If the dollar continues to strengthen, though, it could become an issue for U.S. companies, he said. “Certainly, at a point, I think it could start to have an impact. It’s not in our forecasts. We see the dollar only marginally stronger from here,” he said.
MUFG recently raised its dollar forecasts, and now sees the U.S. currency strengthening against the euro and Swiss franc, for example, through the first quarter of next year before weakening more generally against major currencies from the second quarter onwards.
‘It’s not cheap’
Tim Graf, head of macro strategy for EMEA at State Street Global Markets, also does not expect U.S. companies to cite the strong dollar as a problem in their third-quarter results.
“If the dollar was an issue, it has been an issue for a while, because the dollar—even after the fall we saw last year—is on a lot of measures still fair to expensive, it’s not cheap. So I don’t think it’s a new problem,” he said.
U.S. tech companies often invoice in dollars, he noted, meaning they are less exposed to foreign currency risk. “I don’t think it’s going to be a positive, but I don’t think it will be cited as a reason for earnings issues at this point, not least because the rally we’ve seen is, in terms of previous dollar trends, pretty small,” Graf said.
He pointed out that the dollar strengthened by 20% to 25% between 2014 and 2015, and that “U.S. equities dealt with that really well…If you look at the S&P during that time, you’d barely know there was a problem.”
The COVID effect
The dollar soared early in the pandemic back in March 2020 as investors flocked to a safe haven, but it weakened for much of the rest of 2020 as the U.S. rolled out massive stimulus.
The dollar’s strength this year surprised many analysts who predicted at the start of 2021 that the dollar’s slide would continue as economies around the world reopened, making it attractive to invest in any major currencies other than the dollar.
But that so-called reflation trade has essentially ended as problems ranging from the slowing Chinese economy and the debt crisis in that country’s real estate sector to supply chain problems in Europe and surging energy prices sow doubts over the global growth outlook, Halpenny said.
The vast scale of U.S. stimulus led Goldman Sachs analysts and others last year to voice fears that it could “debase” the dollar and knock it off its perch as the leading global reserve currency.
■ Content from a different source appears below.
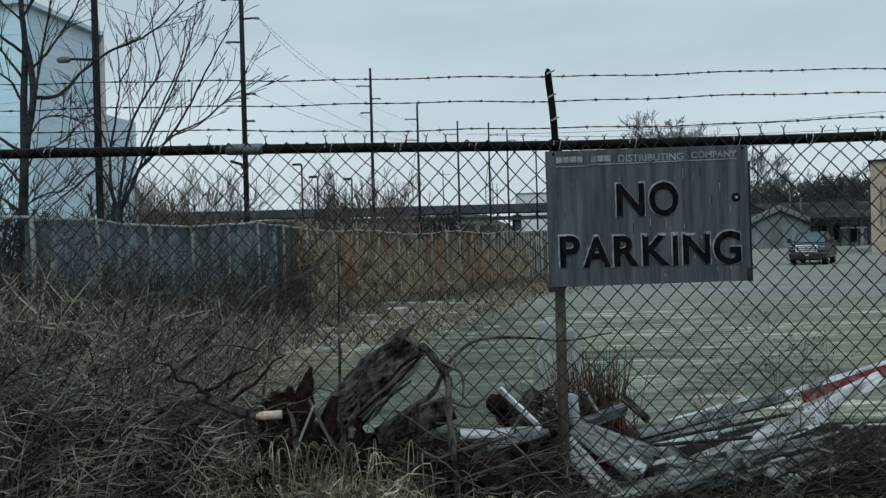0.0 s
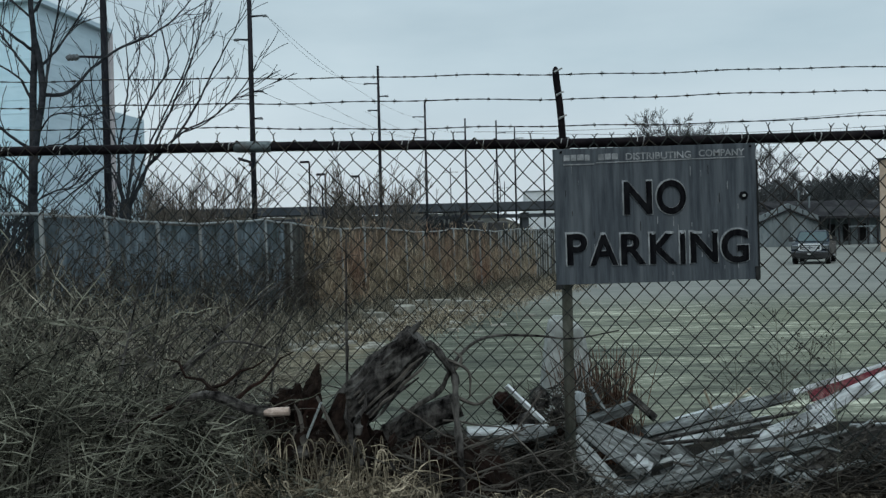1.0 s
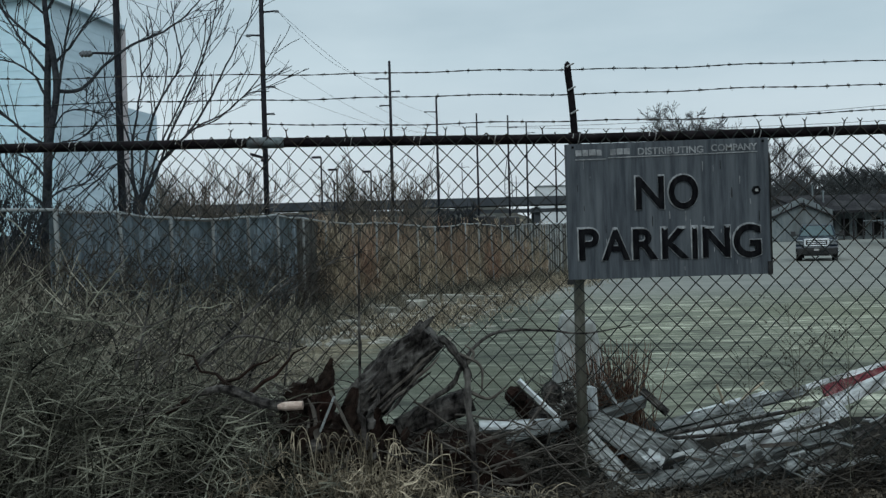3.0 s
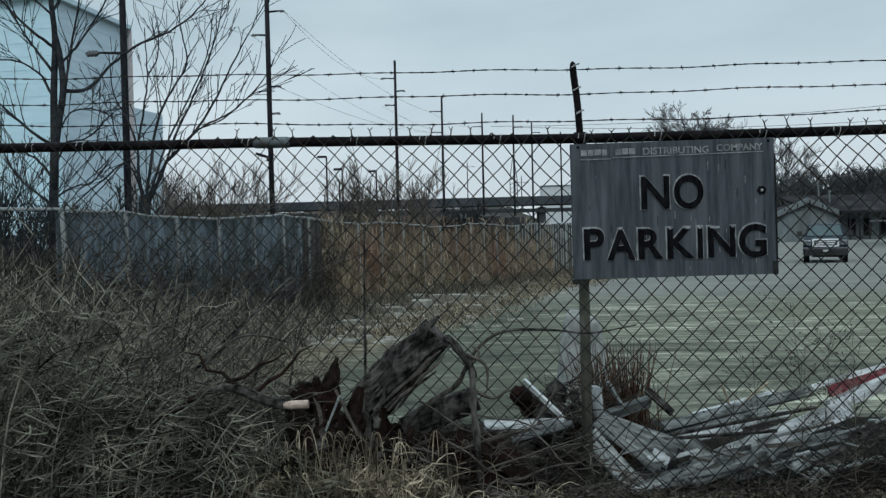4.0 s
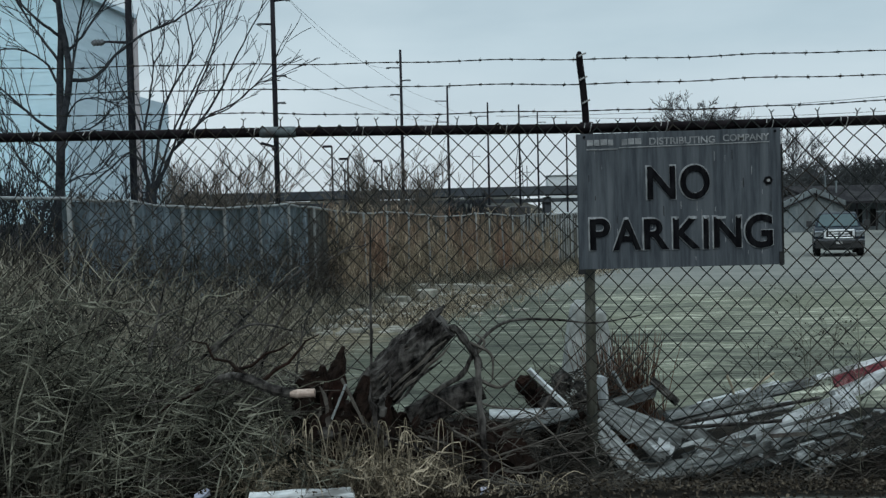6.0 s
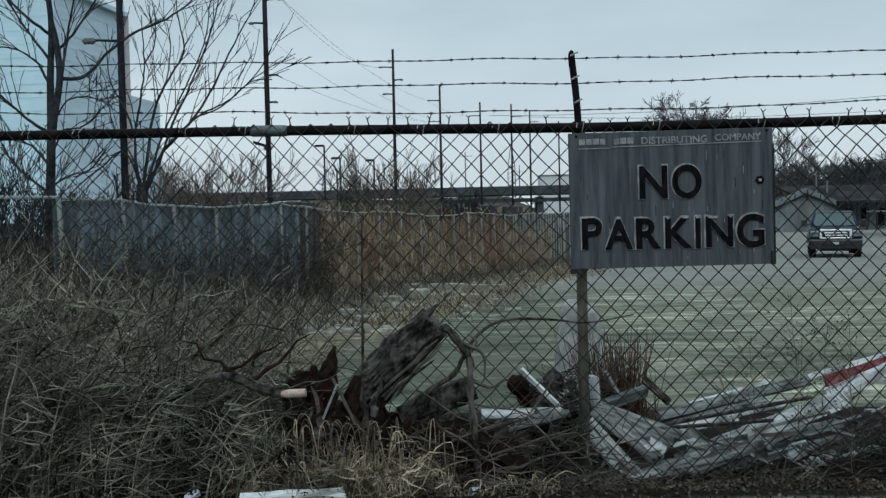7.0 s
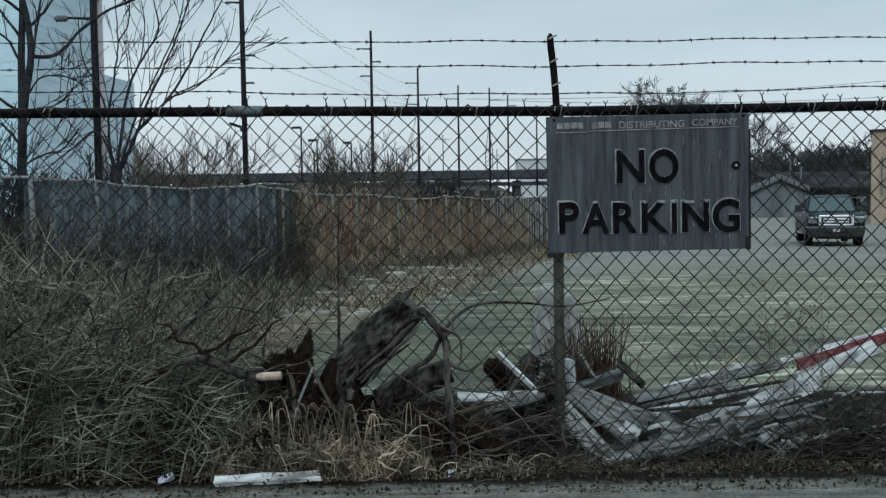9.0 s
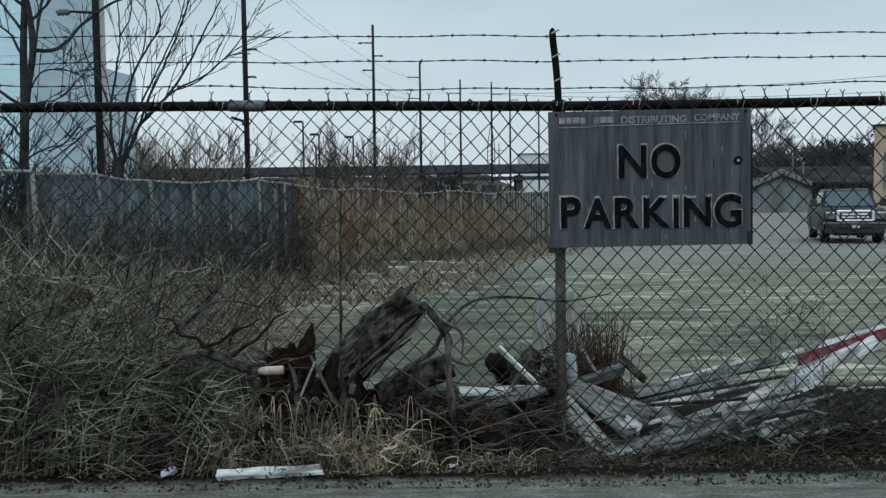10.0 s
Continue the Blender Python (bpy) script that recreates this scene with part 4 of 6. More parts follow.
def lot_slabs():
    rng = random.Random(2)
    for x, y, w, d, h, rz in ((-1.22, 19.6, 0.42, 0.4, 0.17, -4), (-0.72, 19.5, 0.4, 0.4, 0.16, 6), (-0.24, 19.4, 0.5, 0.38, 0.17, -8), (0.28, 19.3, 0.45, 0.4, 0.14, 5), (0.72, 19.6, 0.4, 0.35, 0.12, -14), (-0.95, 17.2, 0.44, 0.5, 0.2, 20), (-1.45, 16.2, 0.5, 0.42, 0.14, -25),
                              (-1.85, 17.6, 0.55, 0.3, 0.1, 8), (-1.9, 13.9, 0.42, 0.45, 0.1, 15), (-1.5, 12.8, 0.4, 0.3, 0.08, -12), (0.1, 17.0, 0.5, 0.3, 0.09, -20), (-2.15, 12.9, 0.3, 0.3, 0.09, 40), (1.5, 22.5, 0.6, 0.35, 0.1, -8)):
        g = Geo()
        vs, n = [], 7
        for k in range(n):
            a = 2 * math.pi * k / n
            vs.append((math.copysign(abs(math.cos(a)) ** 0.5, math.cos(a)) * w / 2 * rng.uniform(0.88, 1.06), math.copysign(abs(math.sin(a)) ** 0.5, math.sin(a)) * d / 2 * rng.uniform(0.85, 1.08)))
        g.add([Vector((a, b, 0)) for a, b in vs] + [Vector((a * 0.96, b * 0.95, h * rng.uniform(0.9, 1.05))) for a, b in vs],
              [list(range(n))[::-1], list(range(n, 2 * n))] + [[i, (i + 1) % n, (i + 1) % n + n, i + n] for i in range(n)])
        s = tagged(part("concrete_slab", g, "concrete"), "broken pale concrete slab lying on the lot", "slab", "broken slabs on the lot")
        s.matrix_basis = pose(x, y, ground_z(x, y) - 0.015, 0, 0, rz)


lot_slabs()


def lot_chunks():
    rng = random.Random(33)
    for i in range(290):
        y = 11.0 + 17 * rng.random() ** 1.2
        x = -4.3 + 0.28 * y + rng.gauss(-0.7, 0.7)
        if x < (-6.0 + 0.202 * y if y < 17.7 else -2.4 + 0.373 * (y - 17.7)):
            continue
        w, d, h, n = rng.uniform(0.05, 0.2), rng.uniform(0.05, 0.17), rng.uniform(0.02, 0.07), 6
        g = Geo()
        ring = [(math.cos(k * 6.283 / n) * w * rng.uniform(0.7, 1.1), math.sin(k * 6.283 / n) * d * rng.uniform(0.7, 1.1)) for k in range(n)]
        g.add([Vector((a, b, 0)) for a, b in ring] + [Vector((a * 0.85, b * 0.85, h * rng.uniform(0.7, 1.1))) for a, b in ring],
              [list(range(n))[::-1], list(range(n, 2 * n))] + [[k, (k + 1) % n, (k + 1) % n + n, k + n] for k in range(n)])
        c = tagged(part("concrete_chunk", g, "concrete"), "flat broken concrete chunk in dead grass", "rubble", "broken chunks on the lot")
        c.matrix_basis = pose(x, y, ground_z(x, y) - 0.015, 0, 0, rng.uniform(0, 180))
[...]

However, many experts believe those fears are premature, and for now “king dollar” still rules the roost. It is by far the most traded currency and accounts for about 60% of global foreign exchange reserves.
The U.S. economy meanwhile has bounced back strongly and is already bigger than it was before the pandemic.
But the crucial driver of the dollar’s turnaround has been the more hawkish monetary policy outlook adopted by the Federal Reserve since June that has driven Treasury yields higher. This in turn attracted investment flows to the U.S., strengthening the dollar.
Friday’s disappointing U.S. job figures did little to shake the market’s view that the Fed will start tapering its bond-buying program as early as November.
That, too, is expected to add further support to the dollar.